President Trump wants tariffs, he wants to nix or renegotiate trade deals so that everything’s “fair” and he wants to reduce the U.S. trade deficit—the problem with all of that, however, is that while his administration works on it, the rest of the world is carrying on with trade and the U.S. seems to be getting left behind.
In looking at Trump’s first 300 days in office, it’s largely been more talk than anything else when it comes to trade.
Speaking at the United States Fashion Industry Association’s Annual Apparel Importers Trade and Transportation Conference in New York Wednesday, John Fee, a partner at Alston & Bird law firm who focuses on trade, said he would put Trump’s tenure to date between two book ends, starting with the launch of the America First ethos at the inauguration, and ending with his recent speech debasing multilateral trade deals at the recent APEC summit.
Between those book ends, Fee said, the remaining Trans-Pacific Partnership countries have continued their talks and agreed on a way to carry the trade deal forward, the EU is working on a trade agreement with Vietnam (which was supposed to be the biggest beneficiary country of the TPP pact), and talks are ongoing for the Regional Comprehensive Economic Partnership (RCEP)—also known as TPP’s rival—which includes China and India but not the U.S.
[Read more about trade around Trump: Infographic: The U.S. May Be Losing Its Grip as Global Trade Leader]
“Within those 298 days we started with America First and we are now at America alone,” Fee said.
The outlook on NAFTA
The entire NAFTA renegotiation could be considered posturing, though Fee said “sabotage” might be more accurate.
The U.S. demands that have ended up on the table have in different instances been distasteful to both Canada and Mexico, and have largely been the cause of the renegotiation’s paltry forward movement.
“It’s almost as if they’re designed to ruin the renegotiation,” added David Spooner, partner at Barnes & Thornburg LLP and the former chief textile and apparel negotiator at the Office of the United States Trade Representative. “But that’s a vast improvement of what could have happened,” which would have been scrapping the deals altogether, he said.
The Republican party has largely been on the free trade side of things, but many are remaining mum in the face of apparent protectionist plans. As Fee put it, they’ve become “invertebrate,” and he thinks they’re hardly likely to put up a fight if the NAFTA renegotiations start heading in the no deal direction.
“Whatever this administration does with NAFTA, the Republicans are going to cave,” Fee said. “They love this America First business.”
What’s more, he added, thinking that our free trade deals are going to reduce the U.S. deficit, is an idea that may be more farfetched than fact.
“How is renegotiating NAFTA going to encourage Mexico to buy more beans and corn from the U.S. instead of Brazil?” he posed.

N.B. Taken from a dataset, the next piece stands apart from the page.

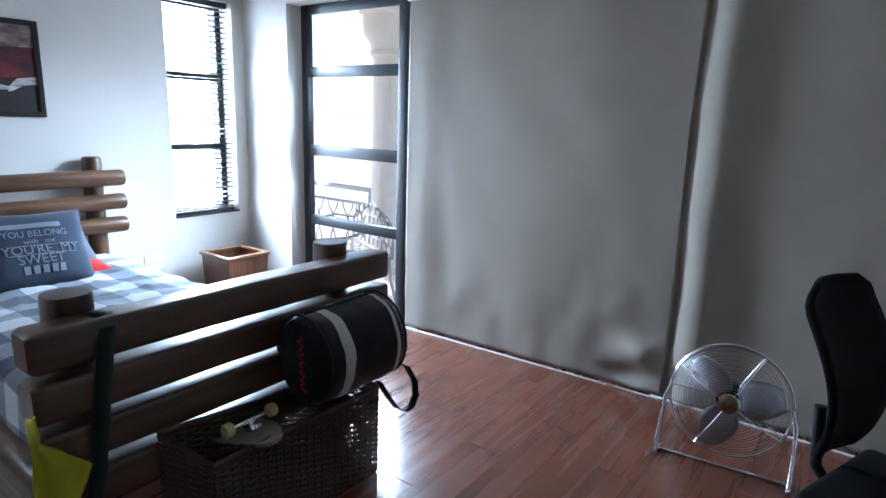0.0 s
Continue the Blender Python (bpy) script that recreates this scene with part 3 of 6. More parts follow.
def cushion(bm, w, h, t, n=18, sag=0.0):
    """A stuffed pillow lying in x (width), z (height), with thickness along y."""
    def pt(i, j, s):
        u, v = 2 * i / n - 1, 2 * j / n - 1
        e = max(0, (1 - u ** 4) * (1 - v ** 4)) ** 0.5
        pin = 1 - 0.07 * (1 - abs(u)) * abs(v) - 0.0
        pin2 = 1 - 0.07 * (1 - abs(v)) * abs(u)
        y = s * t / 2 * e * (1 + 0.12 * noise.noise(Vector((u * 2, v * 2, s + sag))))
        return (u * w / 2 * pin2, y, v * h / 2 * pin)
    sides = []
    for s in (-1, 1):
        sides.append([[None if (s == 1 and (i in (0, n) or j in (0, n))) else bm.verts.new(pt(i, j, s)) for j in range(n + 1)] for i in range(n + 1)])
    a, b = sides
    for i in range(n + 1):
        for j in range(n + 1):
            if b[i][j] is None:
                b[i][j] = a[i][j]
    for i in range(n):
        for j in range(n):
            bm.faces.new((a[i][j], a[i + 1][j], a[i + 1][j + 1], a[i][j + 1]))
            bm.faces.new((b[i][j], b[i][j + 1], b[i + 1][j + 1], b[i + 1][j]))
    return bm


NAVY = cloth("navy_cushion_cotton", (0.045, 0.06, 0.09), 0.9, 400)
PRINT = cloth("faded_white_print", (0.22, 0.25, 0.29), 0.9, 400)
RED = cloth("red_cotton", (0.5, 0.015, 0.012), 0.85, 400)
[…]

The NAFTA agreement also includes Tariff Preference Levels (TPLs), which maximize the ability to use North American content in global supply chains. The United States Trade Representative has proposed eliminating those TPLs, which would make it harder to do things like produce duty free apparel in Mexico.
“It’s a misguided proposal, it would only drive apparel production in Asia,” Spooner said.
The outlook on TPP 11
The 11 remaining TPP countries the U.S. dumped in January are trying to pick themselves up and carry on without the deal’s leader, and so far they’ve at least come to an agreement about the framework for moving forward.
What happens now could go either way, depending on who you ask.
“I’m really happy to see TPP go forward even if the U.S. isn’t with it. I think it’s important to send that message about globalization,” USFIA president Julie K. Hughes said in a separate session at the conference Wednesday. She also thinks the U.S. may look to rekindle what would have been a flame. “If TPP really does go ahead and go into effect, the United States will eventually go back to the fold.”
Auggie Tantillo, president of the National Council of Textile Organizations, however, doesn’t think so at all.
“I’m a pessimist on TPP 11. I don’t think it’s going to happen,” he said. “It’s kind of like having a party and not serving alcohol, or food, or dancing. People are going to leave pretty quickly. That’s what the environment is like without the U.S.”
That said, from Tantillo’s perspective, the U.S. also won’t miss out on much if TPP carries on without it.
“I don’t think it’s a big deal for us in terms of the fact that we have free trade agreements with most of those countries,” Tantillo said.